A brincadeira era bastante má e perigosa, diga-se de passagem, mas na altura parecia-nos algo genial: renovar o chão, de forma a facilitar os pezinhos à dança. A avó gritava connosco até se ouvir num raio de dois quilómetros, obrigava-nos a limpar tudo, e essa parte não era nada divertida, mas, de resto, nada. A avó ladrava e não mordia.

Tínhamos amigos na escola que levavam pancada das avós, dos avôs, dos pais e de outros parentes. Percebemos desde cedo que estes adultos que mordiam, normalmente não sinalizavam. Percebemos que o ladrar dos humanos, tal como o dos outros animais, se tratava de uma espécie de advertência de perigo. Ou seja, um aviso do que seria o passo seguinte: a dentada.

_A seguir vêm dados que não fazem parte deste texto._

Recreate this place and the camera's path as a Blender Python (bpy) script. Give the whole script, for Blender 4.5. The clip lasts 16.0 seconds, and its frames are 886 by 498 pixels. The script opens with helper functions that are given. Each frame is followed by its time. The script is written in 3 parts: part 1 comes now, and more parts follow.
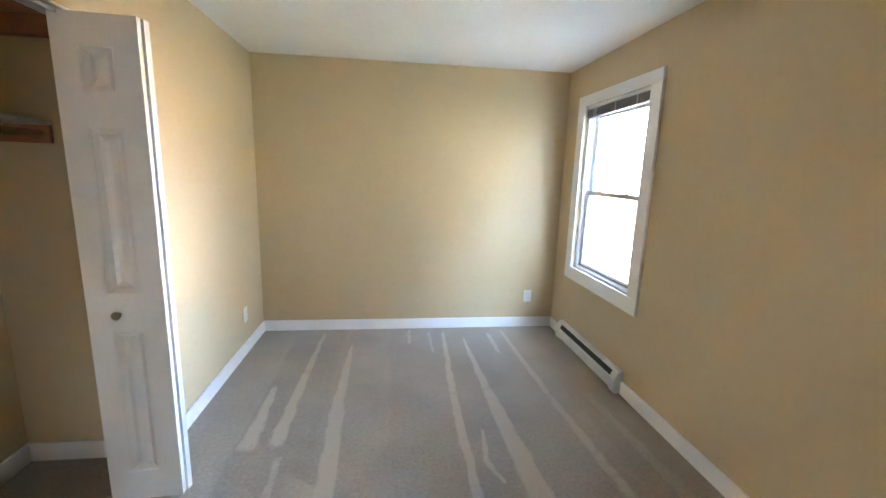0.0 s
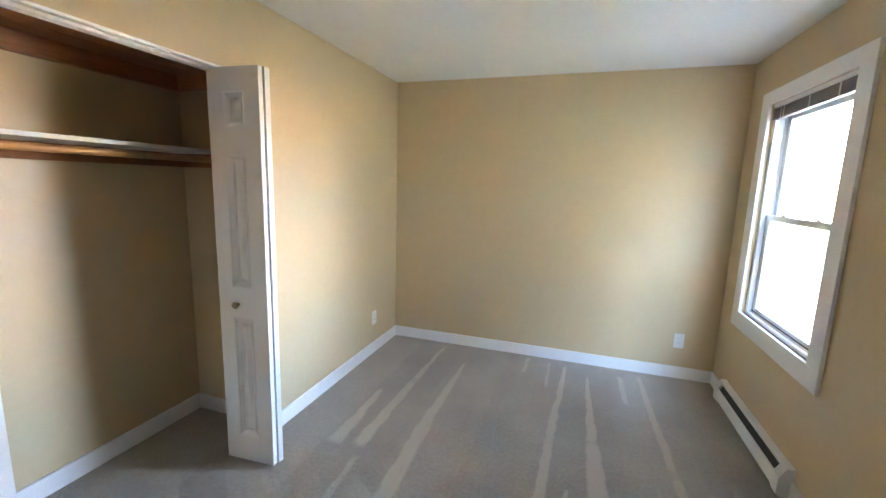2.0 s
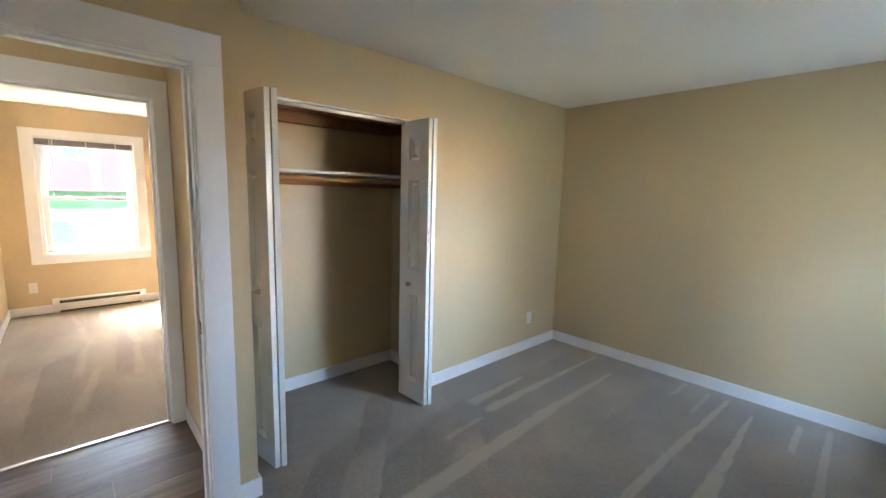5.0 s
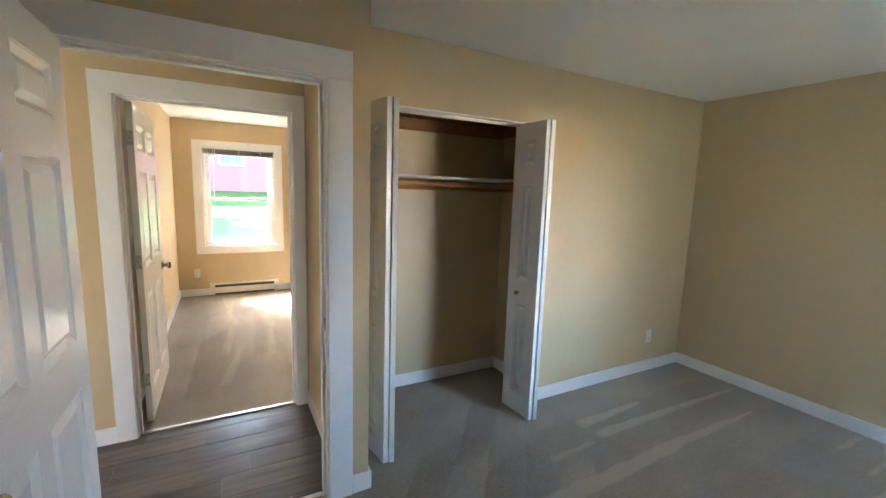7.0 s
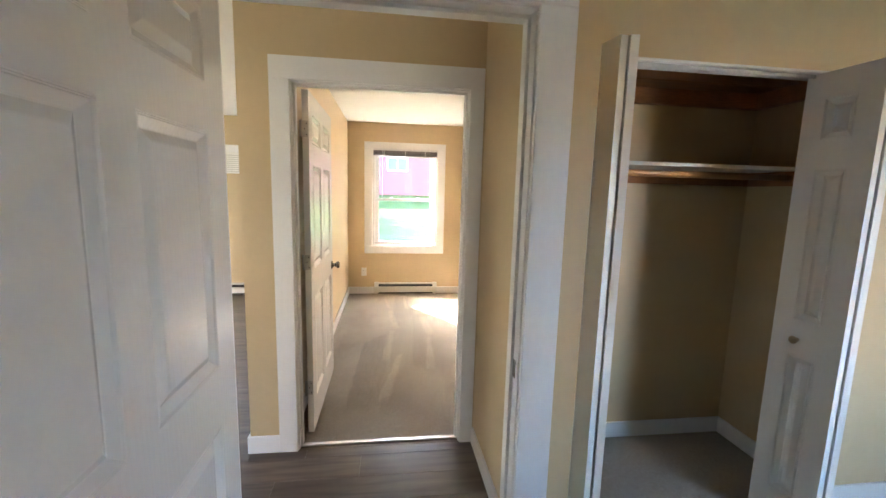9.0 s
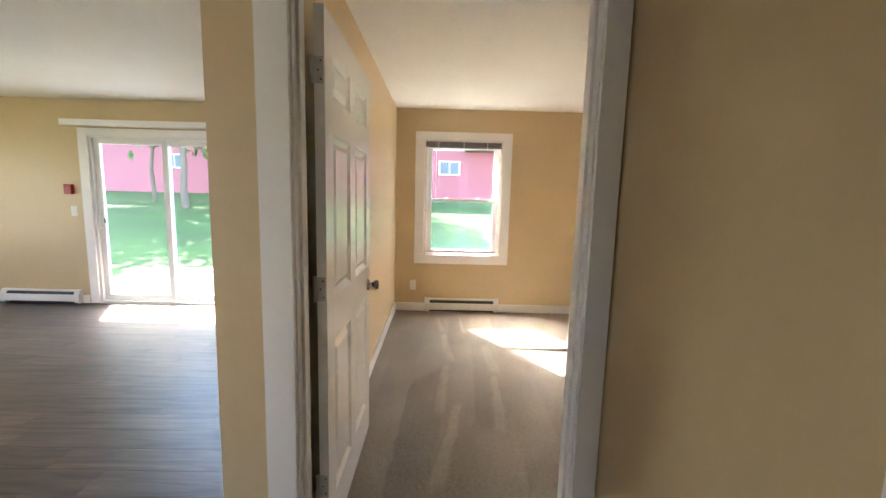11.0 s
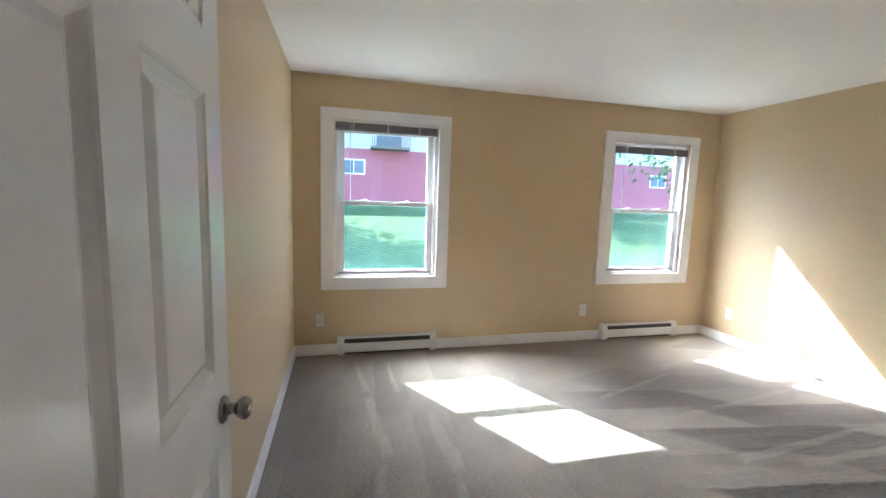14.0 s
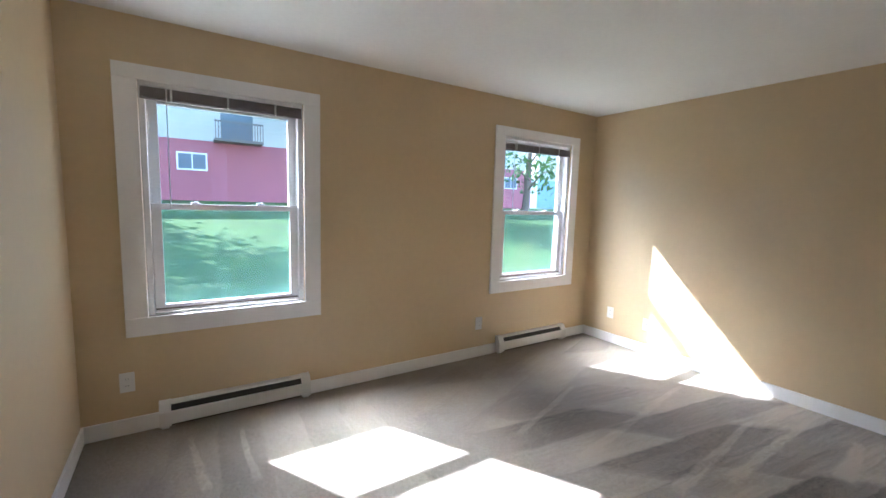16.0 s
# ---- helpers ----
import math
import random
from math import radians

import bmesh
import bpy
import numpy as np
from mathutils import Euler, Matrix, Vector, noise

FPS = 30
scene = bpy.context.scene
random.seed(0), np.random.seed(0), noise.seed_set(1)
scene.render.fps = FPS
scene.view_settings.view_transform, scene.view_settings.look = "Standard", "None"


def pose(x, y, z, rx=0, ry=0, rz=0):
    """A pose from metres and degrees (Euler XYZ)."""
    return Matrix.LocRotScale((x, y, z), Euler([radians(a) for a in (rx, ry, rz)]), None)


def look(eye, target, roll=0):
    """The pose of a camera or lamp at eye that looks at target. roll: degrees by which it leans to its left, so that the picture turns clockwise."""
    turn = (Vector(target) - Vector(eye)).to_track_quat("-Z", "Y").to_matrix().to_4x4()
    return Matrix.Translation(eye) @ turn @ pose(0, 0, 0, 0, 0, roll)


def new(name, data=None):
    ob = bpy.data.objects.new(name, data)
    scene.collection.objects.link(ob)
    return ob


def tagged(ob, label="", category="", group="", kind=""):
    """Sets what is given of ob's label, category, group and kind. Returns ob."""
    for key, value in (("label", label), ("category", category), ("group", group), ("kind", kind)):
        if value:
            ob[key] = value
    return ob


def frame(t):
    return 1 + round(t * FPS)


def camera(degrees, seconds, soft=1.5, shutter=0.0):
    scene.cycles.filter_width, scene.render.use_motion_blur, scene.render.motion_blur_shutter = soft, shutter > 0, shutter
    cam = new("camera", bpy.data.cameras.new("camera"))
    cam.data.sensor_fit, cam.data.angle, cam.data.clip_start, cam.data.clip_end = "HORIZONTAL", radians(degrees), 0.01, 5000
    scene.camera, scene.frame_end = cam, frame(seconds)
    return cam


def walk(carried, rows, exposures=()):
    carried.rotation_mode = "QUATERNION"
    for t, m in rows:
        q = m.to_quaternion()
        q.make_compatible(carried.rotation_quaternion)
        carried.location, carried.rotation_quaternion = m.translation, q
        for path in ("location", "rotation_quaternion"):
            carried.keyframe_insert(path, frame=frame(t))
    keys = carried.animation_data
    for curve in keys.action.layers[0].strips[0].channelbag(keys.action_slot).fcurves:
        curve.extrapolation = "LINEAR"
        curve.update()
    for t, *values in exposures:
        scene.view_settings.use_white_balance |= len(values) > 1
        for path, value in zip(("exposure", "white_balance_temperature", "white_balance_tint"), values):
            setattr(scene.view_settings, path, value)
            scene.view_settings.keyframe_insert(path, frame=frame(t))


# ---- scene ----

Mais tarde, conheci outras pessoas como a avó. Ralhavam, barafustavam, mas nada. Nunca mordiam. O meu chefe de redacção, que me partia a cabeça com críticas duras, mas nunca me demitiu; uma colega noutra empresa, que parecia estar sempre zangada, mas trazia bolinhos e prendas personalizadas para todos quando se aproximava o Natal. É claro que não me refiro àqueles que ladram e não mordem porque são fracos ou cobardes. Porque também os há. Falo dos outros, dos que não querem genuinamente conflito nem confronto físico. Sinto carinho por estas pessoas. No fundo, são anti-violência. Tentam assustar com latidos para não terem de dar o passo seguinte, não querem fazer mal a ninguém.

Eu própria, depois de ter sido mãe, também me juntei ao grupo. Ladro e não mordo. Talvez tenha herdado da avó uma certa propensão para me enfurecer sem agredir alguém. Ralhar sem aviar tabefes. É que nós, os que ladram e não mordem, muitas vezes só nos prejudicamos — ladramos até à afonia.